Hi @pehunt , I am seeing this issue across both OpenshiftSDN and OVN SNOs. It is currently a blocker for me. Please let me know if you need any more logs. Thank you, Noreen
for posterity: we worked together offline and found an issue with the workload pods being put into their own cpuset, as is expected with SNO
@pehunt any update on this? Thank you, Noreen
Hey Noreen, What was the result of checking if the containers were being put into the correct cpuset? last I heard they were not
Hi Peter, I used the workload pinning which allows all of the OCP overhead to be constrained to the "reserved cores" as configured by PAO, before running these tests. This should ensure that all of the non-reserved cores of the server are available to the user for their workloads. So trying to recall how it was discovered that the workload pods were utilizing reserved cpus?
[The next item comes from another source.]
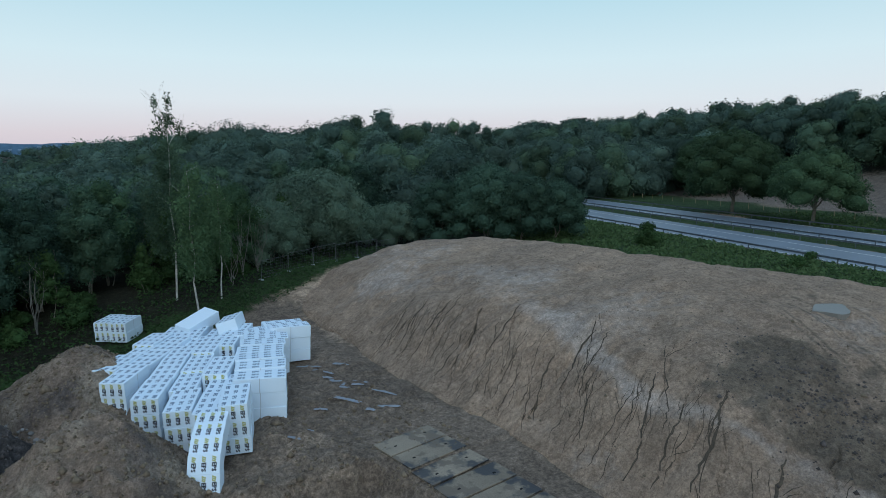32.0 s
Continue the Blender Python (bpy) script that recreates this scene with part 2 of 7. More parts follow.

Did you notice something in the logs to indicate this? Also, I don't recall noticing high cpu utilization on CRI-O or kubelet. If you would like, I can provide you access to the node so we can take a second look. Thank you, Noreen
Sorry this fell through the cracks. Are you still working on this Noreen?
I think we should close this one, and open a new one if similar issues pop up. It doesn't look like anyone is actively looking at it and since we've all moved on, I don't see a point in keeping it around.